I completely agree. I don't believe in the popular mythology of most religions but I do believe in and respect the right of people the world over to believe in their God (or Gods) or to not believe, and to have conversations about it without fear. I believe that anyone who wants to serve in public office has no right to project their beliefs onto the population, e.g. you can believe in revelations but you cannot destroy the planet because you think the endtimes are around the corner. You can believe in a guy who lives in the clouds with angels but you cannot tell me what I can do with my uterus or with whom I can share the sacrament of marriage.
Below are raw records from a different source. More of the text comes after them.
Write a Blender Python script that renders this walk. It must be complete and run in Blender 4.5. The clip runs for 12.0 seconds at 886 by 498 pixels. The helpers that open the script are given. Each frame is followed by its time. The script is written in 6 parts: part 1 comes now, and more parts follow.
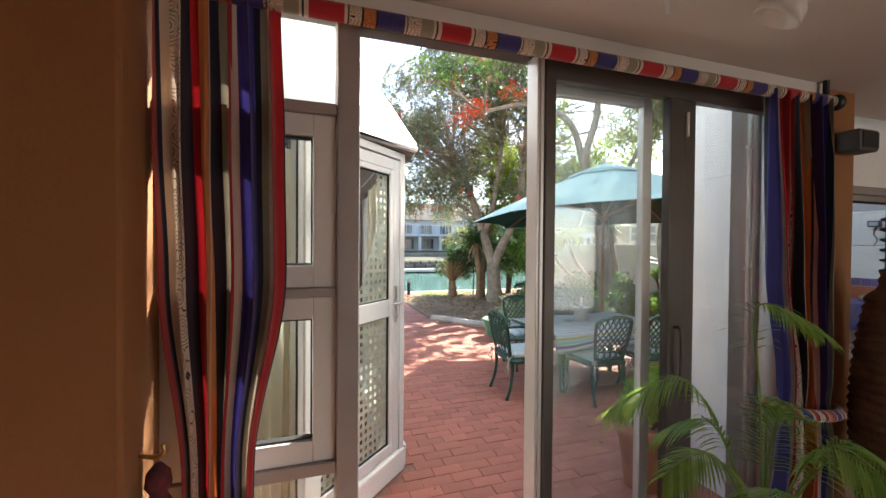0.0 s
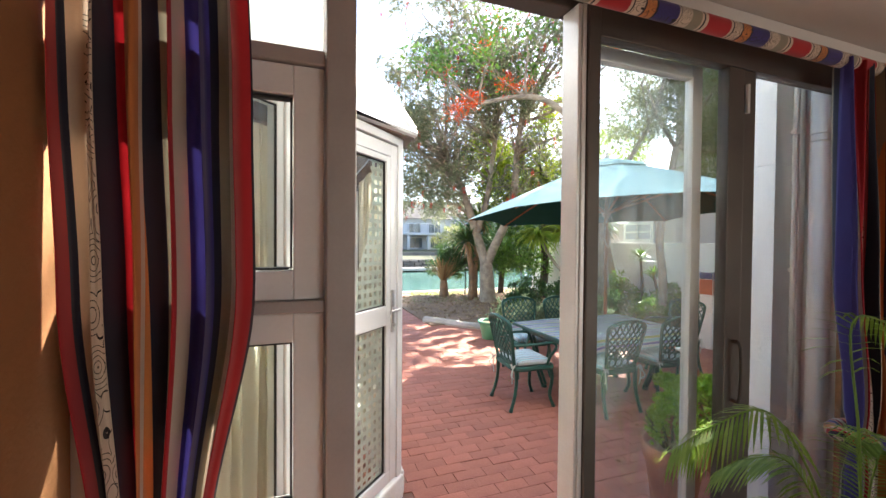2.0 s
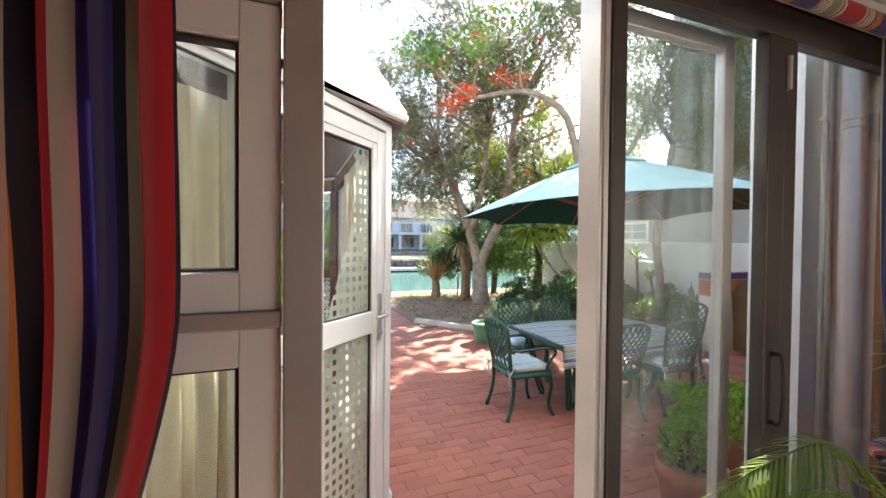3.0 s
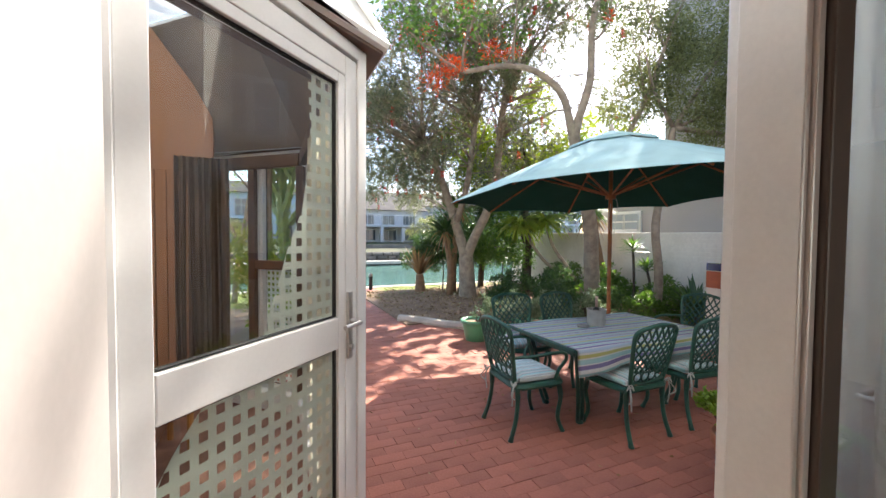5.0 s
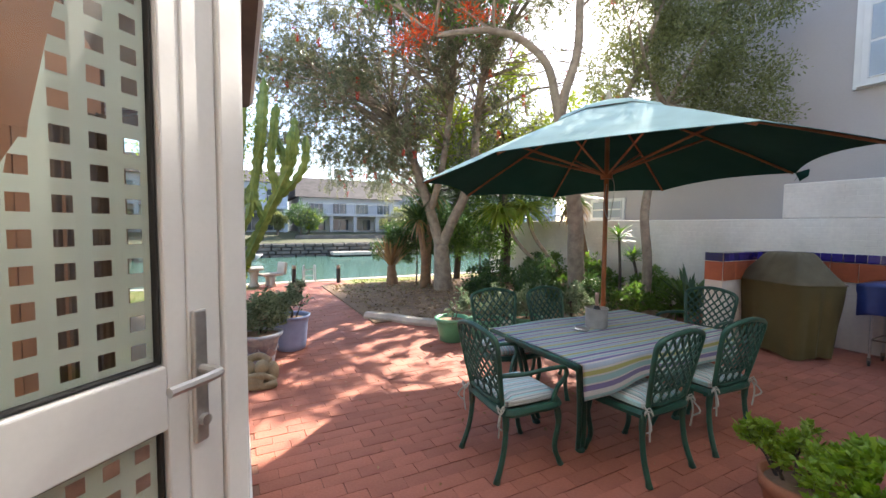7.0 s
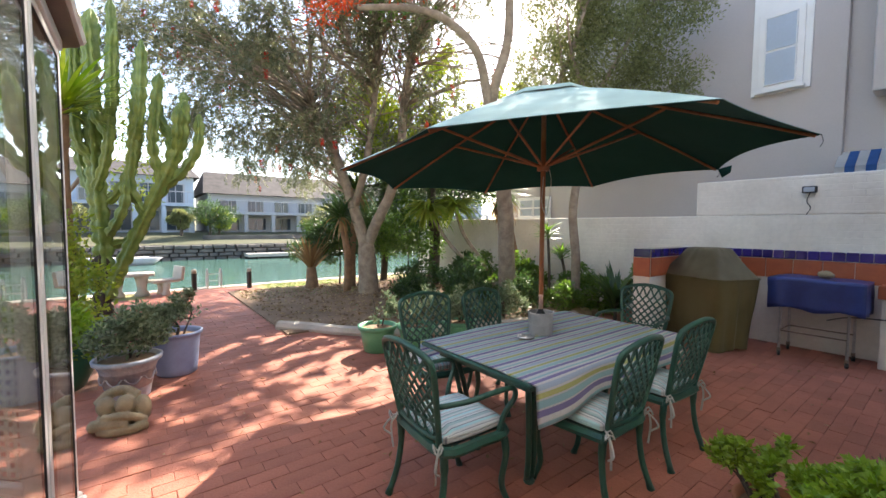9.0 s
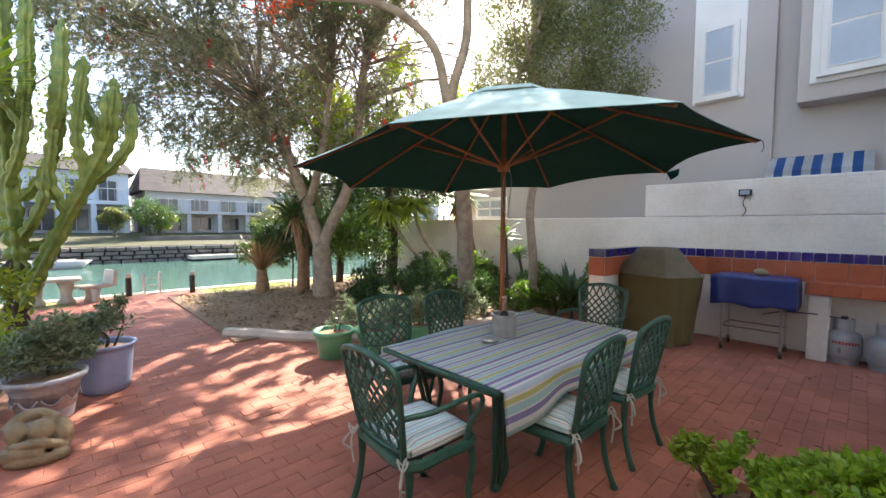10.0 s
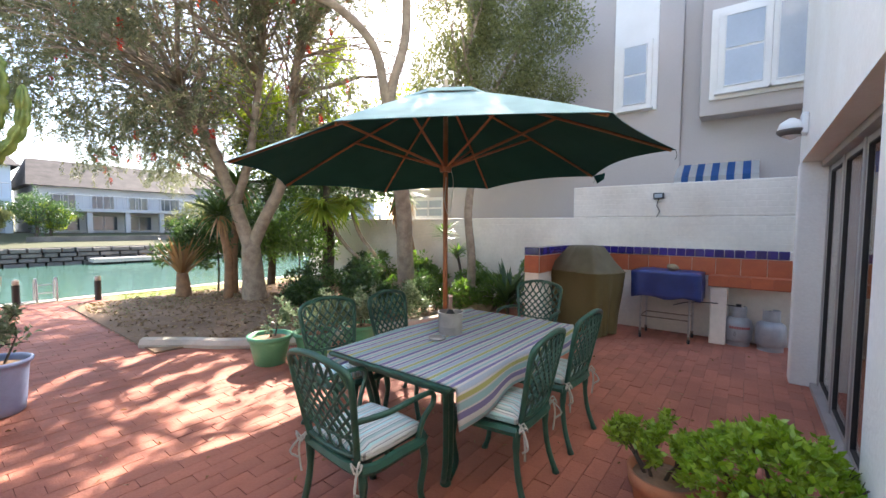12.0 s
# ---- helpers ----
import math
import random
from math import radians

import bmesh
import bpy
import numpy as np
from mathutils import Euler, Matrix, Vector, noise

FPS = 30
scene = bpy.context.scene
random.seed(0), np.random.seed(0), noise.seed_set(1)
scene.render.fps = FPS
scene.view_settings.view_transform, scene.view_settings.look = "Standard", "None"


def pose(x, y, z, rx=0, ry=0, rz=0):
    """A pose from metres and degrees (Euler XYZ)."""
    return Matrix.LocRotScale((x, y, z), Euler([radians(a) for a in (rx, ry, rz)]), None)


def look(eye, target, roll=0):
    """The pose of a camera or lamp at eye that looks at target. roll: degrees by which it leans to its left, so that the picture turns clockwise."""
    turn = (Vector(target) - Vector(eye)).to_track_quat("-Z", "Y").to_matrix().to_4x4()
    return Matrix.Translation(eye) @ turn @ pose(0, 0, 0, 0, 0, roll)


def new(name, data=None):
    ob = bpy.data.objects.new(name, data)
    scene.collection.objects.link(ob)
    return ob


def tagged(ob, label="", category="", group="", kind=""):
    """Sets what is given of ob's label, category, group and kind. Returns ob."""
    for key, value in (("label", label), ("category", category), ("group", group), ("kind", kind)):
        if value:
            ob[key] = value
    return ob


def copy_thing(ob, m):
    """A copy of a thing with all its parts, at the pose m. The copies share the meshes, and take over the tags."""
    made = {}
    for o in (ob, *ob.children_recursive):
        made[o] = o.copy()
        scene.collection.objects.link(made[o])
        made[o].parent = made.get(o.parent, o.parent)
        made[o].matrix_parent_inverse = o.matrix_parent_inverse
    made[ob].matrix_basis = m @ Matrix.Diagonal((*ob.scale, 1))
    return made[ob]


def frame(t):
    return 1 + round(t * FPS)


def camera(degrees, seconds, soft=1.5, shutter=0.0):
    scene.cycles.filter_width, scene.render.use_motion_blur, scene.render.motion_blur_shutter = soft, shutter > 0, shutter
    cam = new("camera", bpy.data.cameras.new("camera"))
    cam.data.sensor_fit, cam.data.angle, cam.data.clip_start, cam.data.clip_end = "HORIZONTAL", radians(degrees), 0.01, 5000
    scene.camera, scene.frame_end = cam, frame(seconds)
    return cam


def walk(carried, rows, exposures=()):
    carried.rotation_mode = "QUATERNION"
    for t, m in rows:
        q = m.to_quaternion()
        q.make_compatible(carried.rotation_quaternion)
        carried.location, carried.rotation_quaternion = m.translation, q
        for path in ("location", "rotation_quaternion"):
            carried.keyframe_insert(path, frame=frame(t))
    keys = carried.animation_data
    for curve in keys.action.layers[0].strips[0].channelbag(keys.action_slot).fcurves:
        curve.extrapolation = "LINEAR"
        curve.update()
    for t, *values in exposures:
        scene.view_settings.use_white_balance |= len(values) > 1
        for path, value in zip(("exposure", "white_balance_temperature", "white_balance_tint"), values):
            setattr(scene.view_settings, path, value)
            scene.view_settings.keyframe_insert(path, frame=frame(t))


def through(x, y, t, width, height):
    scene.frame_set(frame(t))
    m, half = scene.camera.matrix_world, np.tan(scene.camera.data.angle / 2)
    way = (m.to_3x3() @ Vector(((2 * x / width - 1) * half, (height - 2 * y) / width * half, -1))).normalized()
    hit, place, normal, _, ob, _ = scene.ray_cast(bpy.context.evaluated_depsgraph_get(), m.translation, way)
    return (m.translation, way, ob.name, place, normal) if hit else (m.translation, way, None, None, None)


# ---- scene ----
cam = camera(95.3, 12.0)
METRES, EYE, TILT, LEAN, TURN = 2.8, 1.665, 0.0, 0.0, -18.5
ROWS = [
    (0.0, 0.0, 0.0, 0.0, 0.01, -0.84, -0.42),
    (0.5, -0.0083, 0.0331, 0.0001, -0.23, -0.95, -0.43),
    (1.0, -0.0227, 0.0643, 0.001, -0.66, -0.97, -0.45),
    (1.5, -0.0319, 0.0928, 0.0004, -1.27, -0.98, -0.43),
    (2.0, -0.0364, 0.1319, -0.002, -1.72, -1.02, -0.44),
    (2.5, -0.0382, 0.1758, -0.0037, -2.08, -1.03, -0.48),
    (3.0, -0.0359, 0.2242, -0.0071, -2.88, -1.01, -0.51),
    (3.5, -0.0378, 0.2866, -0.0154, -3.81, -1.06, -0.49),
    (5.5, -0.0382, 0.5146, -0.0337, -5.87, -2.57, -0.46),
    (6.0, -0.0259, 0.5783, -0.0373, -6.52, -3.18, -0.49),
    (6.5, -0.0099, 0.6566, -0.0443, -7.28, -3.28, -0.46),
    (8.5, 0.037, 0.8693, -0.0629, -16.26, -3.2, -0.43),
    (9.0, 0.0479, 0.909, -0.0663, -18.99, -3.2, -0.41),
    (9.5, 0.0553, 0.9331, -0.0666, -22.01, -3.16, -0.44),
    (10.0, 0.049, 0.9475, -0.0655, -25.13, -3.12, -0.45),
    (10.5, 0.041, 0.9553, -0.0639, -27.69, -3.1, -0.47),
    (11.0, 0.0336, 0.9582, -0.0638, -29.93, -3.1, -0.45),
    (11.5, 0.0269, 0.9585, -0.0641, -32.07, -3.12, -0.44),
    (12.0, 0.0233, 0.9559, -0.065, -34.24, -3.12, -0.46),
]
EXPOSURES = [(0.0, 2.22, 6450, 10), (1.5, 2.52, 6400, 10), (3.5, 2.45, 6450, 10), (5.5, 1.82, 6450, 13), (9.5, 1.92, 6900, 14), (12.0, 2.18, 6700, 15)]
walk(cam, [(t, pose(0, 0, EYE, TILT, LEAN, TURN) @ pose(METRES * x, METRES * y, METRES * z, 90 + pitch, roll, yaw)) for t, x, y, z, yaw, pitch, roll in ROWS],
     exposures=EXPOSURES)

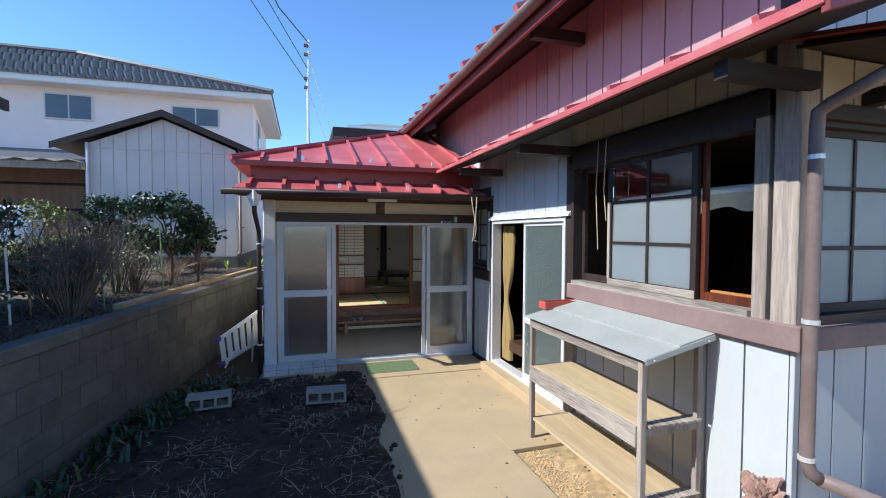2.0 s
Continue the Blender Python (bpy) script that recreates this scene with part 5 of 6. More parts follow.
for k in range(7):
    t = 0.06 + 0.88 * k / 6
    p, q = A0.lerp(A1, t), B0.lerp(B1, t)
    w = (A1 - A0).normalized() * 0.028
    part("tread", prism([p - w, p + w, p + w + Vector((0.012, 0, 0.006)), p - w + Vector((0.012, 0, 0.006))], q - p), ALU_WHITE, lad)
part("back_leg", tube([(-0.8, 7.2, 0.02), (-0.7, 7.3, 0.2)], 0.012, sides=8), ALU, lad)
part("back_leg", tube([(-0.5, 7.4, 0.02), (-0.48, 7.42, 0.5)], 0.012, sides=8), ALU, lad)

# downpipe of the entrance
dpe = thing("downpipe", (-0.37, 6.95, 0.0), "dark downpipe with a grey hopper beside the entrance pillar", "downpipe")
hop = lathe([(0.075, 0.12), (0.07, 0.03), (0.045, -0.02), (0.04, -0.05)], (-0.35, 6.33, 2.09), sides=4)
part("hopper", hop, PIPE_WHITE, dpe, "pale grey rain hopper")
part("pipe", tube([(-0.35, 6.33, 2.06), (-0.35, 6.335, 1.98), (-0.35, 6.4, 1.94), (-0.353, 6.86, 1.77), (-0.355, 6.9, 1.74), (-0.355, 6.91, 1.67), (-0.355, 6.91, 0.0)], 0.027, sides=12), GUTTER, dpe, smooth=True)
for z in (0.35, 1.05, 1.6):
    part("clamp", tube([(-0.355, 6.91, z), (-0.355, 6.91, z + 0.02)], 0.034, sides=12), ALU, dpe)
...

If you want to be president of the United States then you understand that you are going to serve all people not just the ones who've accepted Jesus as their personal savior and if those "saved" people start behaving as a special interest group who exert pressure to insert their agendas into schools, communities, cities, states and foreign policy then you better make damn sure that they cannot translate their hate into laws.

I know why Bill Maher is pissed off and scared and he summed it up perfectly in the last three minutes of the movie and left me sitting there stunned. I believe that the closing credits rolled over the Talking Heads singing "We're on the Road to Nowhere."

In two weeks we all have a choice to make and if we make the wrong one we are most definitely on that road.